I carabinieri hanno arrestato 31 presunti affiliati a cosche di ‘ndrangheta del crotonese.
L’operazione, denominata “Sahel”, è stata coordinata dalla Direzione Distrettuale antimafia di Catanzaro.
Le misure cautelari sonno state emesse dal gip del Tribunale del capoluogo.
15 sono finiti in carcere, 7 ai domiciliari e 9 sono sottoposti all’obbligo di dimora.
Le indagini, partite da un episodio estorsivo ai danni di un imprenditore di Cutro, hanno consentito di fotografare le dinamiche del locale di ‘ndrangheta di Cutro dopo l’arresto del boss Nicolino Grande Aracri, e il suo successivo tentativo di collaborazione, poi venuto meno per acclarata inattendibilità.

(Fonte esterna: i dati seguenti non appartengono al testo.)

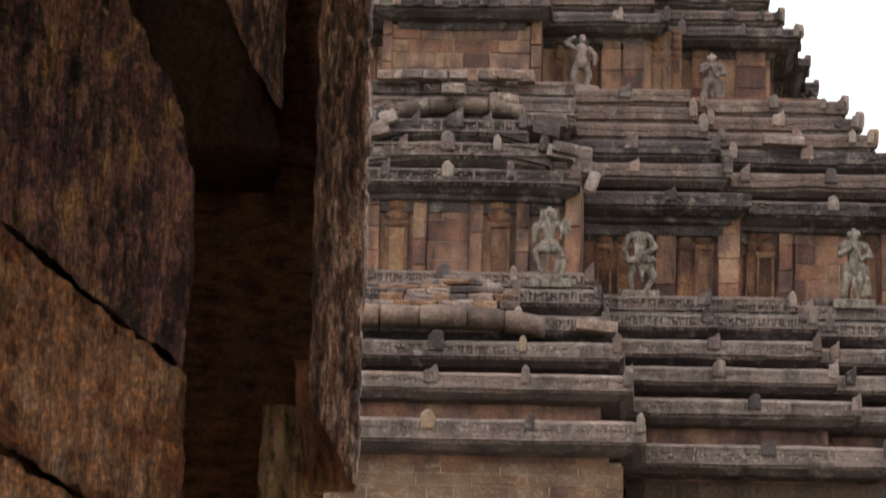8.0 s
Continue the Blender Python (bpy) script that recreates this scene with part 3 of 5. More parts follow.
# ---- lower wall, right and left of the porch; everything from the hall's axis, front = -y
Y0 = 86.0 - CY                 # porch front
YA = 89.3 - CY                 # middle bays
YK = 90.2 - CY                 # corner bays
for s in (1, -1):
    def X(a, b):
        return (a, b) if s > 0 else (-b, -a)

    # wall bodies behind the carving
    panel(OLD, *X(4.0, 13.2), YA + 0.42, YA + 2.5, 0.2, 13.9, "wall_panel", 0.0, "brown carved sandstone wall")
    panel(OLD, *X(13.0, 14.95), YK + 0.35, YK + 3.0, 0.2, 13.9, "wall_panel", 0.0, "brown carved sandstone wall")
    # stepped plinth
    for z0, z1, out in ((0.0, 0.27, 0.95), (0.27, 0.38, 0.62), (0.38, 0.60, 0.85)):
        x = 4.6
        rng = random.Random(int(z0 * 100) + s)
        while x < 15.4:
            w = min(rng.uniform(0.8, 1.9), 15.6 - x)
            xa, xb = X(x, x + w)
            yy = YA if x < 13 else YA + 0.35
            part("plinth_stone", rng.choice(WORN[(OLD, MID, BRICK)[rng.randrange(3)].name]), hall, m=place((xa + xb) / 2, yy - out / 2 + 0.5, (z0 + z1) / 2, w - 0.015, out + 1.0 + rng.uniform(-0.1, 0.1), z1 - z0 + rng.uniform(-0.01, 0.01)))
            x += w
    # half columns of both storeys of the wall
    for d, w in ((5.65, 0.42), (6.12, 0.36), (7.9, 0.34), (8.37, 0.42), (10.69, 0.42), (11.17, 0.34)):
        pilaster(s * d, YA + 0.05, 3.6, 6.65, w, COL if d in (5.65, 7.9, 11.17) else COL_M)
        pilaster(s * d, YA + 0.05, 7.35, 10.2, w, COL if d in (6.12, 7.9, 11.17) else COL_M)
    pilaster(s * 13.5, YK + 0.1, 3.6, 6.5, 0.42)
    pilaster(s * 13.5, YK + 0.1, 7.3, 10.2, 0.42)
    pilaster(s * 13.08, YK + 0.15, 7.3, 10.2, 0.34)
    # the foot of the wall: ringed half columns, flat pilasters between them
    for d, w, kind in ((5.6, 0.42, 0), (8.36, 0.5, 1), (10.75, 0.44, 2), (13.5, 0.46, 1)):
        y = YA if d < 13 else YK
        pilaster(s * d, y - 0.02, 0.6, 3.85, w, LOWCOL[kind])
    for a, b in ((5.89, 6.3), (7.68, 8.02), (11.05, 11.42), (12.75, 13.14)):
        rng = random.Random(int(a * 31) + s)
        z = 1.1
        while z < 3.8:
            h = min(rng.uniform(0.35, 0.9), 3.86 - z)
            panel(MID if rng.random() < 0.35 else OCHRE, *X(a, b), YA - 0.1 - rng.uniform(0, 0.04), YA + 0.4, z, z + h - 0.012, "pilaster_stone", 0.015)
            z += h
        panel(OCHRE, *X(a + 0.11, b - 0.11), YA - 0.19, YA + 0.3, 1.15, 3.5, "pilaster_rib", 0.02)
        for z0, z1, o in ((0.6, 0.78, 0.06), (0.80, 0.86, 0.0), (0.87, 0.93, 0.05), (0.95, 1.09, 0.02)):
            panel(OLD, *X(a - o, b + o), YA - 0.24 - o, YA + 0.4, z0, z1, "pilaster_base", 0.02)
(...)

È emersa così la presenza della famiglia Martino, già collegata a Grande Aracri, al cui vertice, secondo l’accusa, c’è il capo detenuto Vito Martino, composta principalmente dalla moglie e dai due figli, attivi sul territorio di Cutro in contrapposizione ai Ciampà- dragone, che ha cercato di affermarsi sempre più come famiglia di ‘ndrangheta autonoma.
L’inchiesta si è avvalsa anche del contributo dei collaboratori di giustizia Giuseppe Liperoti, Salvatore Muto, Angelo Salvatore Cortese, Antonio Valerio e Gaetano Aloe.
E’ stata certificata l’esistenza di una cosiddetta “bacinella”, finanziata anche tramite lo spaccio e lo smercio d’ingenti quantitativi di droga tra Cutro, Cosenza e Catanzaro per il sostegno economico di affiliati e famiglie dei detenuti.
Dagli accertamenti svolti è emersa la capacità di controllo del territorio grazie alle intimidazioni, tradotta nell’estorsione ai danni di titolari di attività commerciali e usura. Gli indagati, inoltre, avevano la disponibilità di armi, documentata da due sequestri effettuati nel 2021 e nel 2022. Gli investigatori hanno anche scoperto il danneggiamento delle auto di componenti di spicco della famiglia Martino, avvenuto con l’avallo del boss Domenico Mico Megna, ritenuto “significativo” per interpretare i rapporti tra le varie cosche della provincia e l’evoluzione dei rapporti di forza tra le stesse.
Nel corso della conferenza stampa il procuratore facente funzioni delle Dda di Catanzaro Vincenzo Capomolla ha raccontato come la moglie del boss Vito Martino, Veneranda Verni, di 54 anni, ha accolto la notizia del pentimento (poi fallito) del boss Grande Aracri: “Se si pente il capo – ha detto la donna – scriviamo un altro libro“.
“La cosca si è rivitalizzata intorno alla figura di un esponente della consorteria che si trovava in carcere – ha affermato Capomolla – e che dal carcere ha continuato a dare ordini. Il soggetto in questione è Vito Martino, di 54 anni, storico componente dell’omonimo clan da sempre alleato ai Grande Aracri. L’uomo ha veicolato messaggi fuori dal carcere attraverso la propria moglie, anche lei arrestata.
Nella fase in cui i Martino prendono potere “emerge il ruolo delle donne – ha spiegato il colonnello Giovinazzo. L’indagata, infatti, non riportava solo i messaggi del consorte ma dirimeva controversie e impartiva ordini. L’indagine ha permesso di registrare le reazioni dei sodali alla notizia del pentimento di Grande Aracri: stupore, sgomento. Infine le strutture di comando e militari della cosca si sono mosse per colmare il vuoto e si sono strette intorno alla figura di Vito Martino“.